One of the great sources of chizuk (strength) I have found in my life as a converted Orthodox Jew has been meeting other families where one or both partners are converts to Judaism. Sometimes they have a Jewish father, like I have, and sometimes they traveled the long and winding road to Judaism without the beacon of their own heritage to guide them.
A friend of ours recently wrote a piece for The Jewish Week entitled “Beyond Conversion: Becoming a Jewish Family,” addressing interfaith marriage from the vantage point of someone who, with his non-Jewish wife, made the journey from an interfaith marriage to a marriage in which both partners are now Jewish, living traditional Jewish lives (in Israel) and rearing their children as fully identified Jews. The jumping-off point of the article is the new interfaith haggaddah being promoted by high-profile intermarried couple John and Cokie Roberts (Cokie of National Public Radio fame), and their promotion of intermarriage as “the new normal.” Our friend Harold Berman’s piece, which makes important points about what kind of Judaism is being offered to interfaith couples and the fact that interfaith marriages don’t always end up where they begin, especially when children come along, takes issue with the Roberts’ version of Judaism as a way of life that coexists naturally alongside other faiths in the same household.
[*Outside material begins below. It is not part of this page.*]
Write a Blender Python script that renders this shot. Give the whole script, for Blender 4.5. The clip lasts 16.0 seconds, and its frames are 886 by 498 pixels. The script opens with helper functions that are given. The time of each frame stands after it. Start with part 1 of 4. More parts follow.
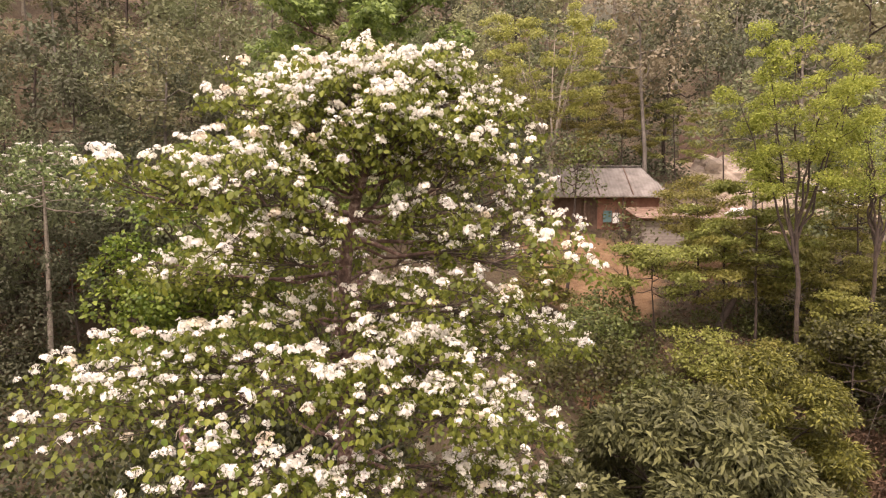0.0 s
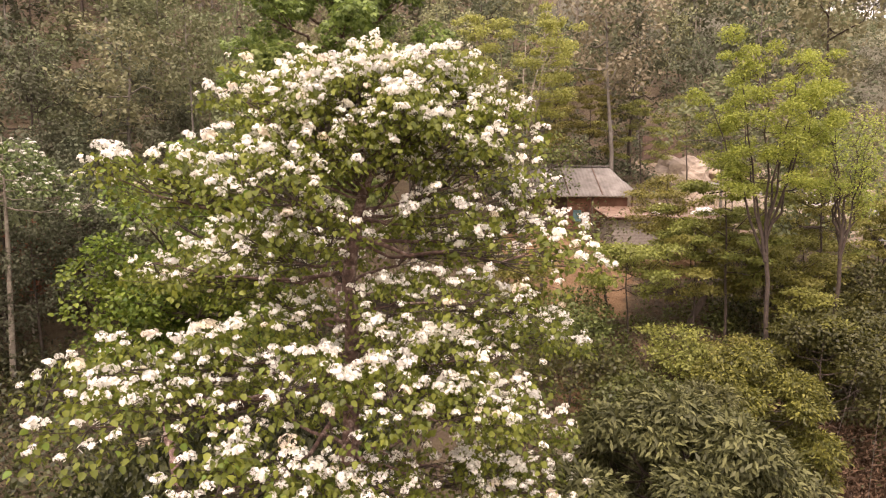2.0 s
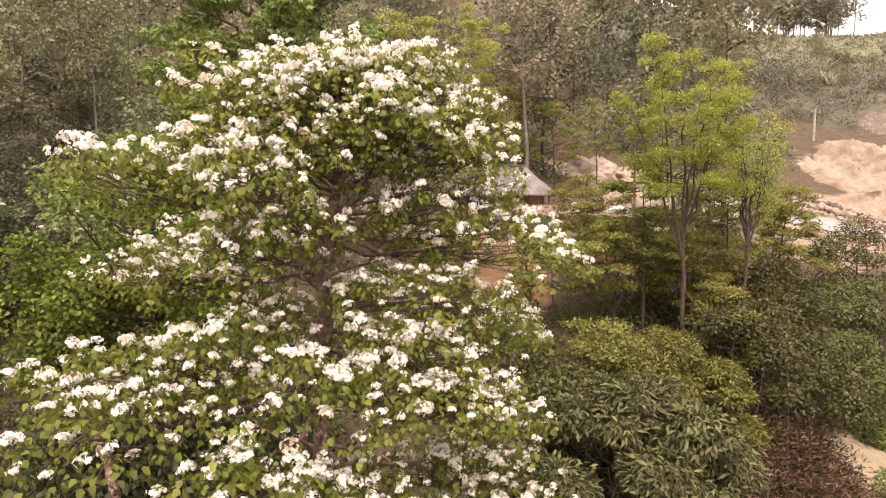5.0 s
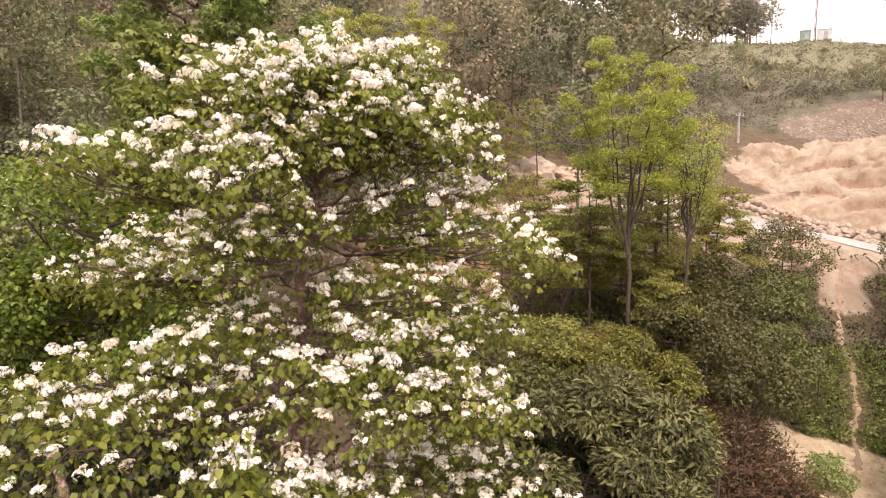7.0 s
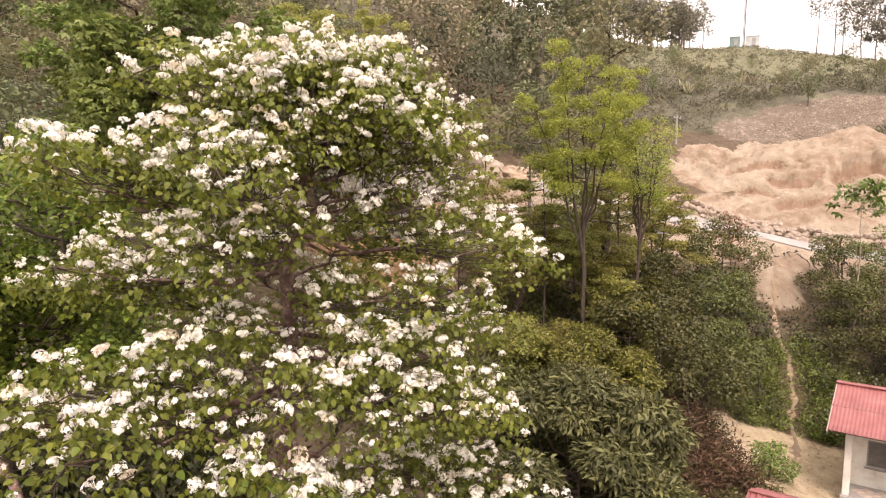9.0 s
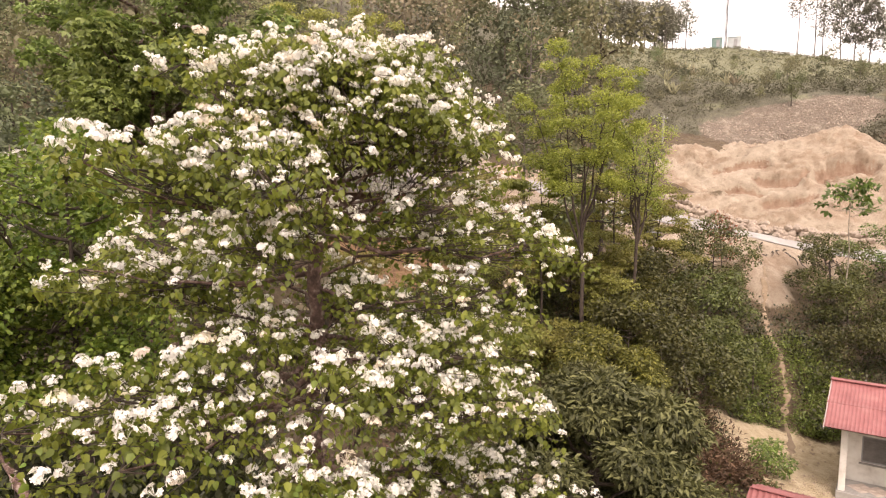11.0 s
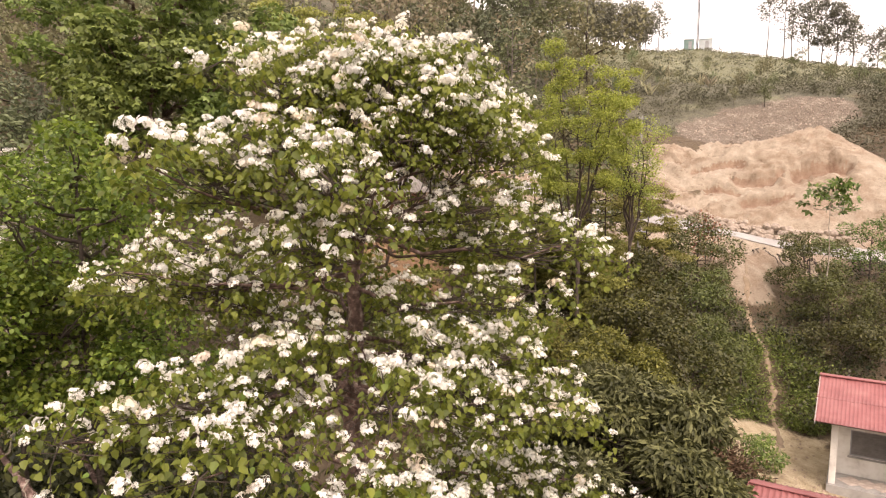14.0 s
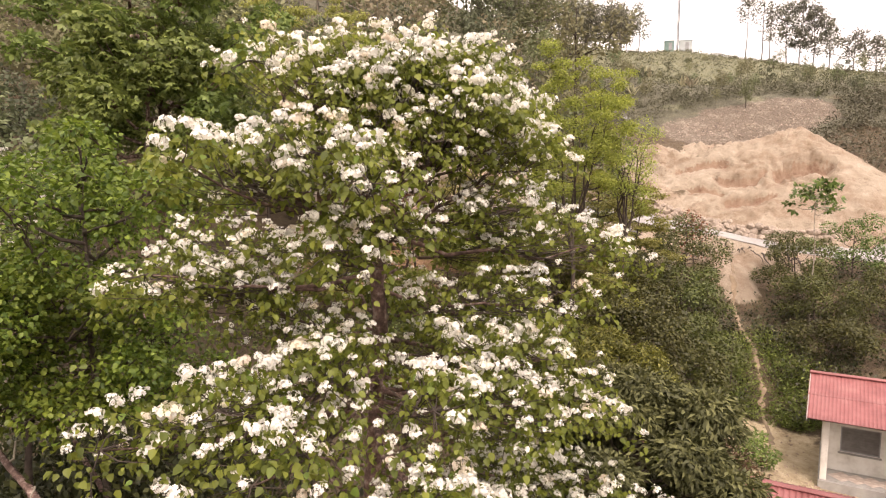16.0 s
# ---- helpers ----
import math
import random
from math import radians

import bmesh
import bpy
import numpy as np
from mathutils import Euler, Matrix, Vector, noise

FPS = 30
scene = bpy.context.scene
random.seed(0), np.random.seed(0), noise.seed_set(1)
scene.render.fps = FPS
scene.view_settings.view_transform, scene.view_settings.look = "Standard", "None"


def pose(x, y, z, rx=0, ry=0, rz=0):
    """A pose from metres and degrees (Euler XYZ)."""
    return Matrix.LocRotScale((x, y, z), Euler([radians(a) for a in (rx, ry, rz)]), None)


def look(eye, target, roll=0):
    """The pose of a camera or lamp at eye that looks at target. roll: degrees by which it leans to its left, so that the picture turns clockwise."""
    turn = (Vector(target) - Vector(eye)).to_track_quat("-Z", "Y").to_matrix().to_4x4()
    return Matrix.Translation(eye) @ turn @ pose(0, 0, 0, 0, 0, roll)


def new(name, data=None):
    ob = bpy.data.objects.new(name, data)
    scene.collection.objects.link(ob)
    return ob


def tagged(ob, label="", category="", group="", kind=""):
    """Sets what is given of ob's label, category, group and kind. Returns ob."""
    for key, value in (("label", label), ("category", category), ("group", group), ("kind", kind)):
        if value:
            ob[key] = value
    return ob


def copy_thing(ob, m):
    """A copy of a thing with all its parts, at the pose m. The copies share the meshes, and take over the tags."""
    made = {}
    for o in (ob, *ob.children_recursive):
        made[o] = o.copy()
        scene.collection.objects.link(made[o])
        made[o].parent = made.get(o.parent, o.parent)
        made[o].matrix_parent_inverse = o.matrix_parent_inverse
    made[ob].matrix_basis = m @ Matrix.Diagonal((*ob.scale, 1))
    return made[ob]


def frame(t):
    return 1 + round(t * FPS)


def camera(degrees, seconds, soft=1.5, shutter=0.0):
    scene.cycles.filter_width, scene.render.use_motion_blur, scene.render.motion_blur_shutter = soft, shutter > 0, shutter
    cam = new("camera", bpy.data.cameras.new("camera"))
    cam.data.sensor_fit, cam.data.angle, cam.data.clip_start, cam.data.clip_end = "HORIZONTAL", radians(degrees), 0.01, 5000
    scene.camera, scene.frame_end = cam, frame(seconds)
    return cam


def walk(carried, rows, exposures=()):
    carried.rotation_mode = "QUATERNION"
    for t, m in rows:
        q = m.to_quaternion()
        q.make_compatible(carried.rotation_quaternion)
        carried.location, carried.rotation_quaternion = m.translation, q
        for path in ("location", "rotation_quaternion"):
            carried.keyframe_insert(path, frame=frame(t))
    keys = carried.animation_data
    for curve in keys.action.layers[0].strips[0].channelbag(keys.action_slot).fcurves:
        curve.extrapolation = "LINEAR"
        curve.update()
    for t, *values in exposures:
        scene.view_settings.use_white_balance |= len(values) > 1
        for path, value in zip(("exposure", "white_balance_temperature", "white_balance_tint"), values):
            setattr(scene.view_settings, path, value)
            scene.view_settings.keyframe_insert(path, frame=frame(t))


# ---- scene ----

When the piece was published, Harold contacted me and provided the link to the Jewish Week‘s page posting his article, but also gave me the “uncut” version, which contained a few points he’d wanted to make but which didn’t make the final edit for publication. Here was a deleted portion that I found particularly meaningful:
Several years ago, before my wife became Jewish, she taught music to a Harvard undergraduate who had grown up in an interfaith family. One day, as they were talking about her background, the student said wistfully, “It would just be nice to know who I am, to have a clear religious identity.” Not every interfaith child feels this way. But as a community, we should have the confidence that if they immerse in Judaism, their lives will be better.
The times are changing, but not in the way many people think. Orthodox synagogues are burgeoning. Thousands upon thousands of Jews who grew up with little Jewish background have transformed themselves into observant Jews, as have increasing numbers of non-Jews. Intermarried-to-Orthodox families like mine are becoming more and more common, and can be found in virtually any Orthodox synagogue, and among our neighbors in Israel where we live.
And increasing numbers of intermarried families are searching for a substantive Judaism they don’t always find in their temples and JCCs. Just go into any Chabad and you will see them. It’s time for us, as a Jewish community, to expect more of ourselves. The way forward will not be found in a feel-good Judaism, but in a meaningful one.
I felt through much of my childhood and young adulthood the same way that Harvard undergraduate felt, uncertain of my religious identity. At the age of nine, when I told my parents I wanted to be an Orthodox Jew, they scoffed and said, “You’d hate it. They’re not allowed to do anything. You wouldn’t last a week.” I never spoke of it again, but I continued to think about it, and when I eventually decided to take the plunge and convert, my parents were surprised, but I wasn’t. It was what I’d always wanted to be. The interfaith household in which I grew up, which was never truly committed to either Judaism or Christianity, wasn’t enough for me. I needed more, went out, and found it.
Harold’s point that while there is a strong trend toward assimilation in America, there is also a movement of secular Jews and interfaith couples toward more traditional Jewish practice, is an important one. Brandeis sociologist Sylvia Barack Fishman has noted that in interfaith relationships, the Jewish partners (especially male partners) tend to downplay the importance of their Jewish faith for fear of offending or pressuring their non-Jewish partners, giving rise to a belief by the non-Jewish partner that Judaism is less important to their partner than their own religion is to them. By taking Judaism seriously, delving into its wisdom, practice, and ritual, families searching for meaning gain a greater appreciation of Judaism’s profound substance, rather than the notion among many non-religious Jews that since Judaism is part of the foundation on which democracy is based, it is nothing more than American liberalism.
I agree with Harold that it is essential that Jews of all stripes welcome interfaith couples into their midst. By showing interfaith couples that Jews are a people rather than a band of “a few good men,” traditional Jews have the opportunity to provide a window on how Judaism is lived day-to-day, and offers as much learning, meaning, history, community, and spiritual connection to the Divine as anyone could need. My acceptance by Reform Judaism allowed me to enter the Jewish world from non-halachic, secular Judaism, and the welcome I received by Orthodox Jews in Israel, and later in Newton, Massachusetts, was what allowed me to find my resting place at last. Not everyone will necessarily gravitate toward Modern Orthodoxy as I did, but knowing that the world of tradition is fulfilling, accessible and welcoming may help other families not content to negotiate their identities to find one they can all share.